Am I Required to Notify HM Revenue and Customs (HMRC) When I Close My Limited Company?

When a limited business is dissolved, it is mandatory to notify HMRC. Companies House must be informed of the business’ cessation of operations before it stops receiving corporation tax payments. You must submit a corporation tax return for the final trading period to inform HMRC that your limited company is closed.

  • The date that the company stopped trading.
  • The company’s final turnover.
  • The company’s final profits or losses.

Also, if the company has any outstanding corporation tax liabilities, you must pay them to HMRC before closing the company.

Is It Possible to Restore a Dissolved Company?

Yes, you can restore the company by applying through a court order or administrative restoration if:

  • You were a shareholder or director.
  • The Registrar of Companies removed and dissolved it within the last 6 years.
  • When it was dissolved, it was still in business.

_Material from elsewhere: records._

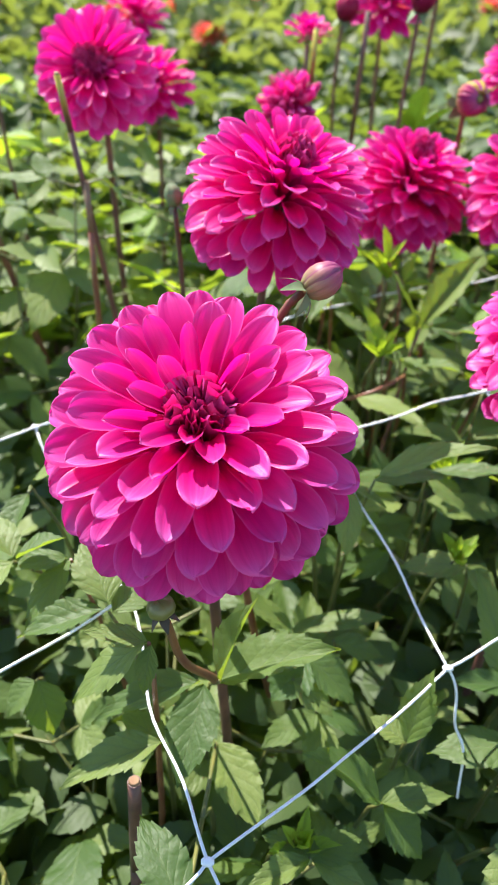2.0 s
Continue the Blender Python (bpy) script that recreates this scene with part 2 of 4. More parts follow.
def leaf_sheet(teeth, cols, fold, droop, twist, wave, seed):
    """Rows of points of a toothed, pointed leaf, one long (+y), half as wide as 1 (x from -0.5 to 0.5), face up."""
    r = random.Random(seed)
    steps = ((0.04, -0.06), (0.40, -0.005), (0.75, 0.035), (0.96, 0.08)) if cols > 3 else ((0.10, -0.06), (0.88, 0.07))
    us = [(0.0, 0.0)]
    for k in range(teeth):
        deep = r.uniform(0.7, 1.35)
        us += [((k + f + (r.uniform(-0.06, 0.06) if 0.1 < f < 0.8 else 0)) / teeth, d * deep) for f, d in steps]
    us += [(1.0, 0.0)]
    ph = r.uniform(0, 6)
    rows, uvs = [], []
    for u, tooth in us:
        w = max(0.010, 0.5 * u ** 0.95 * (1 - u) ** 1.32 / 0.2427) if 0 < u < 1 else 0.010
        row, ruv = [], []
        for j in range(cols + 1):
            v = 2 * j / cols - 1
            edge = abs(v) == 1
            x = v * w * (1 + (tooth if edge else 0.3 * tooth) * (1 if 0.06 < u < 0.97 else 0))
            z = abs(x) * math.tan(fold) - 0.35 * x * x
            z += wave * abs(v) * (0.028 * math.sin(u * 9 + seed + v * 2) + 0.010 * math.sin(23 * u + ph + 3 * v))
            y = u + (0.6 * max(0.0, tooth) / teeth * 3 if edge and u < 0.94 else 0)
            # arch along the length, and a sideways bend
            yy = math.sin(droop * y) / droop if abs(droop) > 0.01 else y
            zz = -(1 - math.cos(droop * y)) / droop if abs(droop) > 0.01 else 0
            row.append((x + twist * y * y * 0.25, yy, z * 0.75 + zz))
            ruv.append((u, v * 0.5 + 0.5))
        rows.append(row)
        uvs.append(ruv)
    return rows, uvs


HERO_LEAF = []
for s, (fold, droop, twist) in enumerate([(0.35, 0.35, 0.1), (0.2, 0.5, -0.15), (0.5, 0.2, 0.2), (0.15, 0.7, 0.0), (0.42, 0.55, -0.25), (0.28, 0.1, 0.1)]):
    HERO_LEAF.append(grid_mesh("leaf", *leaf_sheet(8, 6, fold, droop, twist, 1.0, s), LEAF))
FOLDED_LEAF = grid_mesh("leaf", *leaf_sheet(8, 6, 0.62, 0.25, 0.1, 1.0, 11), LEAF)
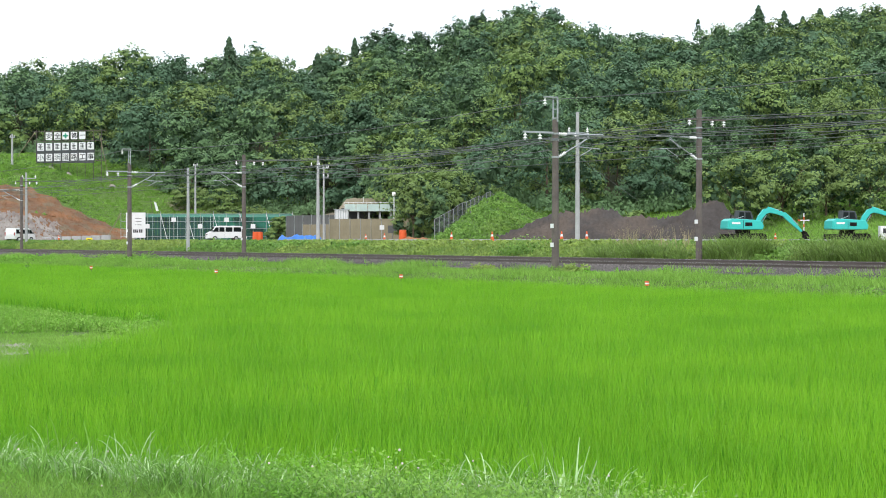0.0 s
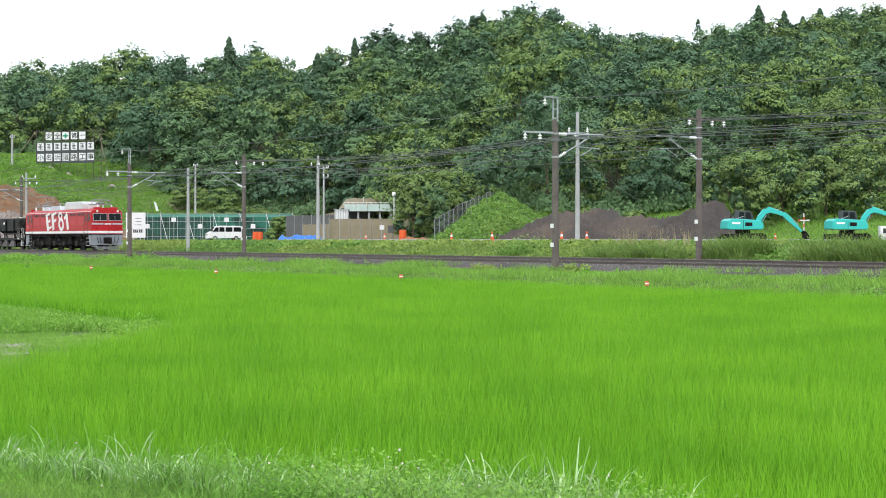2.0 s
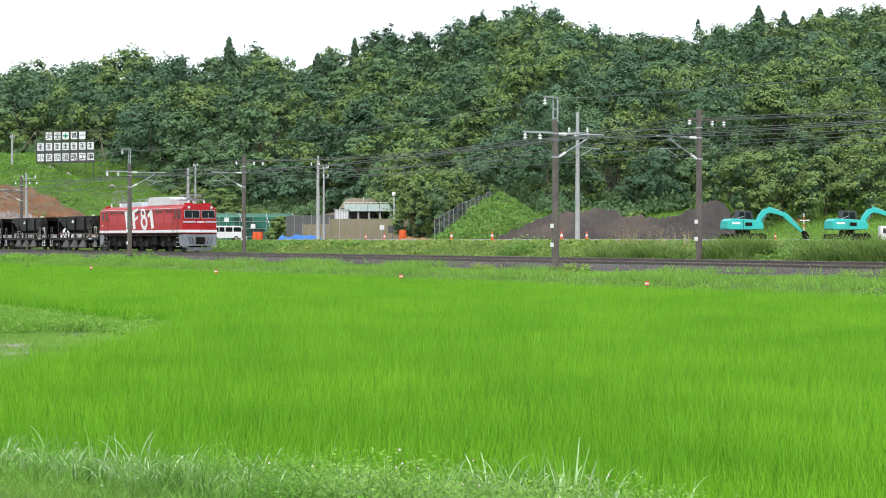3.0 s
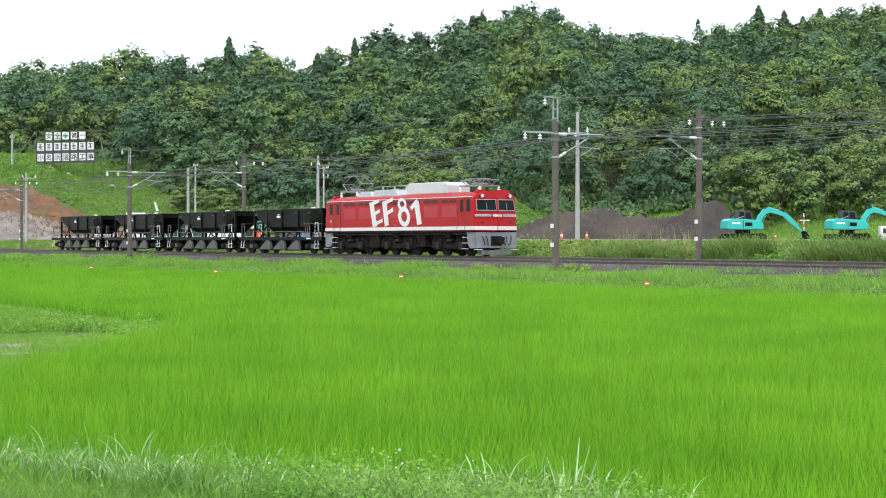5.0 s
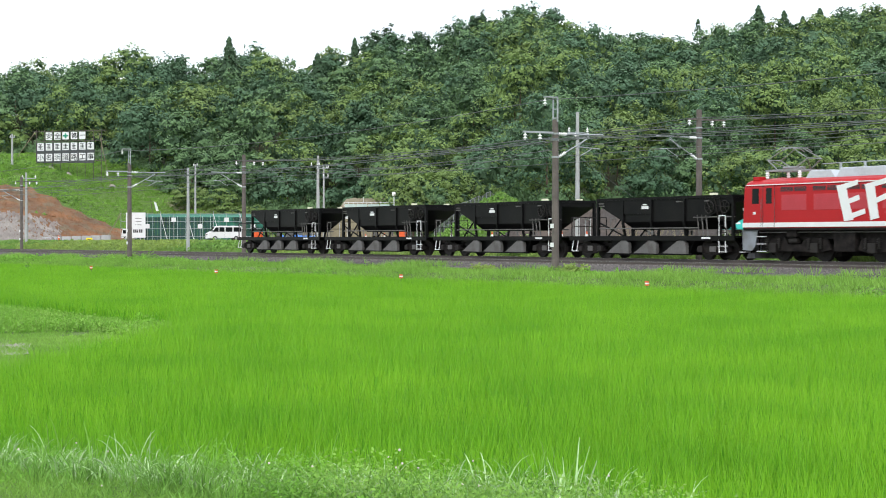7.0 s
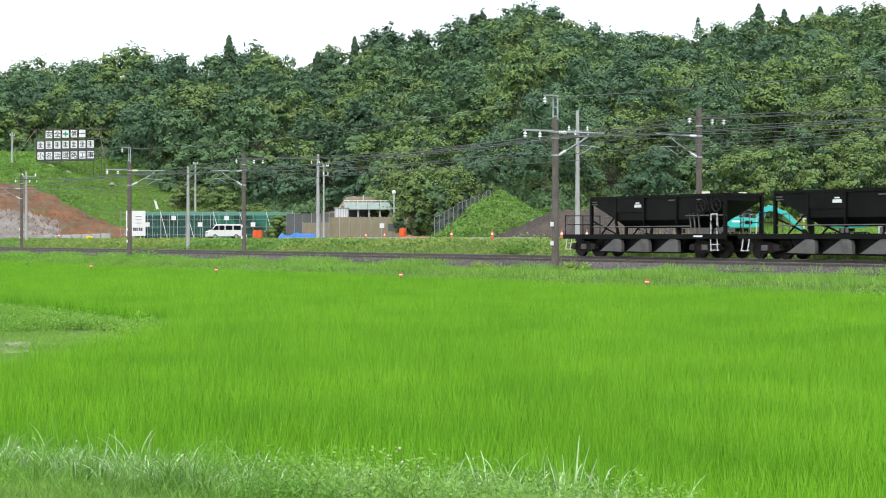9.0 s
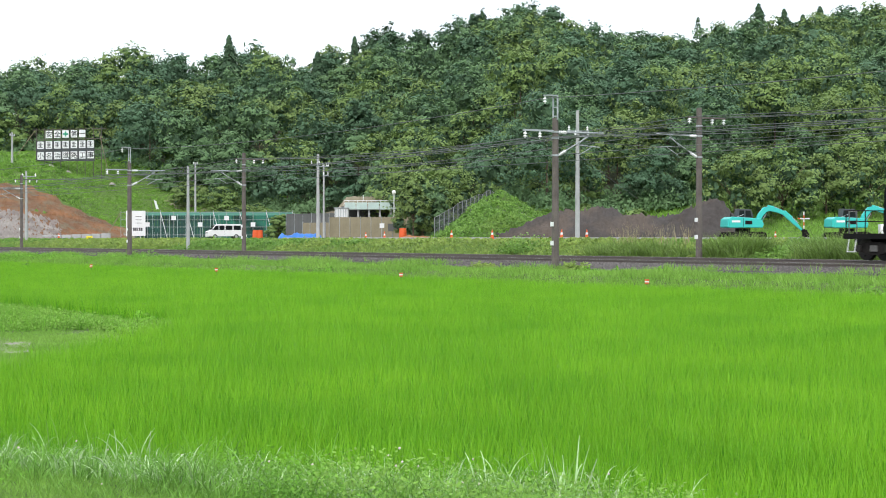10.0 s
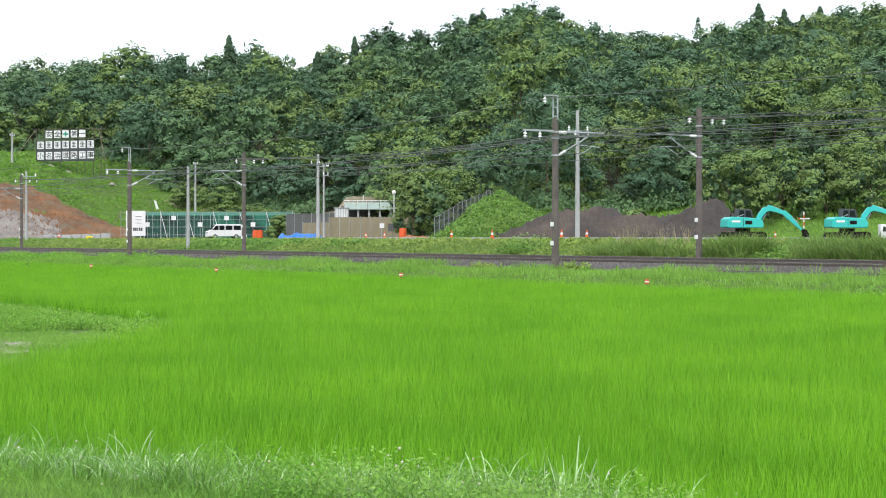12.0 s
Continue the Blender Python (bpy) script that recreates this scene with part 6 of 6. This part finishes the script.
def train_run(t):
    """How far the locomotive's rear end has come along the track."""
    k = len(RUN_T)
    i = max(0, min(k - 2, sum(1 for q in RUN_T if q <= t) - 1))
    def slope(j):
        a, b = max(0, j - 1), min(k - 1, j + 1)
        return (RUN_S[b] - RUN_S[a]) / (RUN_T[b] - RUN_T[a])
    d = RUN_T[i + 1] - RUN_T[i]
    f = (t - RUN_T[i]) / d
    a, b = RUN_S[i], RUN_S[i + 1]
    m0, m1 = slope(i) * d, slope(i + 1) * d
    return (2 * f ** 3 - 3 * f * f + 1) * a + (f ** 3 - 2 * f * f + f) * m0 + (3 * f * f - 2 * f ** 3) * b + (f ** 3 - f * f) * m1


def motions():
    times = [i * 0.25 for i in range(49)]
    walk(locomotive, [(t, TRACK @ pose(train_run(t), 0, RAIL)) for t in times])
    for i, w in enumerate(wagons):
        walk(w, [(t, TRACK @ pose(train_run(t) + FIRST_WAGON - i * WAGON_PITCH, 0, RAIL)) for t in times])
    # the small van drives up past the cutting and stops behind the netting
    way = ((0.0, -51.1, 200.0, 58), (0.9, -49.8, 204.0, 62), (2.0, -49.0, 211.0, 70), (3.2, -48.6, 221.0, 76), (4.4, -48.3, 231.5, 70), (5.2, -48.2, 237.5, 46), (5.8, -48.0, 239.4, 24), (6.2, -47.4, 240.0, 14), (6.6, -46.5, 240.4, 10), (7.0, -45.6, 240.6, 8), (8.0, -43.6, 240.8, 4), (9.0, -42.4, 240.9, 2), (10.0, -42.2, 240.9, 2), (12.0, -42.2, 240.9, 2))
    walk(site_van, [(t, pose(x, y, land_at(x, y), 0, 0, turn)) for t, x, y, turn in way])
    # wheels roll without slipping
    ticks = [i / 30 for i in range(361)]
    turns = [train_run(t) for t in ticks]
    for thing, radius in [(locomotive, 0.56)] + [(w, 0.46) for w in wagons]:
        for ob in thing.children:
            if ob.name.split(".")[0] == "wheelset":
                x = ob.location.x
                walk(ob, [(t, pose(x, 0, radius, 0, math.degrees(d / radius) % 360, 0)) for t, d in zip(ticks, turns)])


motions()
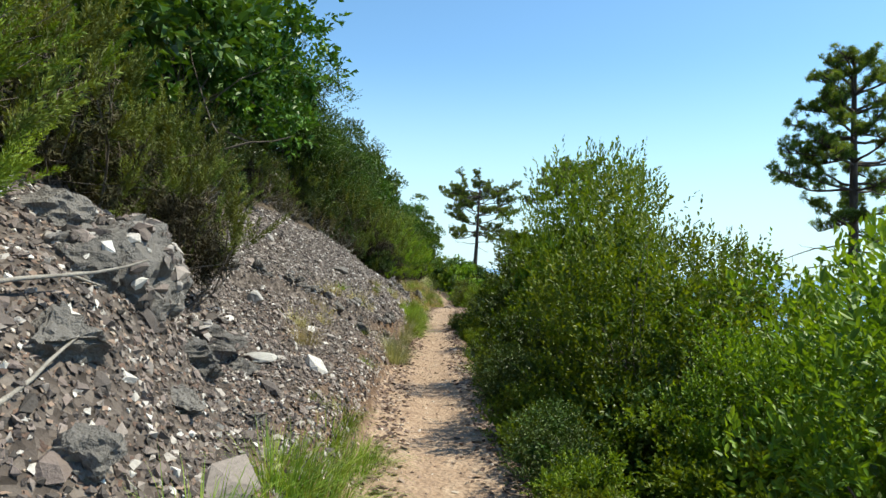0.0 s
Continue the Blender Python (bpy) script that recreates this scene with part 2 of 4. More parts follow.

Remember, the company will be dissolved again if you don’t get a court order.

Bottom Line

In dissolving a limited company in the UK, it’s crucial to understand the legal requirements, financial considerations, and compliance obligations. From notifying HMRC to settling tax liabilities and preserving essential records, a well-informed approach ensures a smooth closure and minimizes the risk of penalties or legal issues. Seeking professional advice and staying up-to-date with current regulations is key to a successful company dissolution.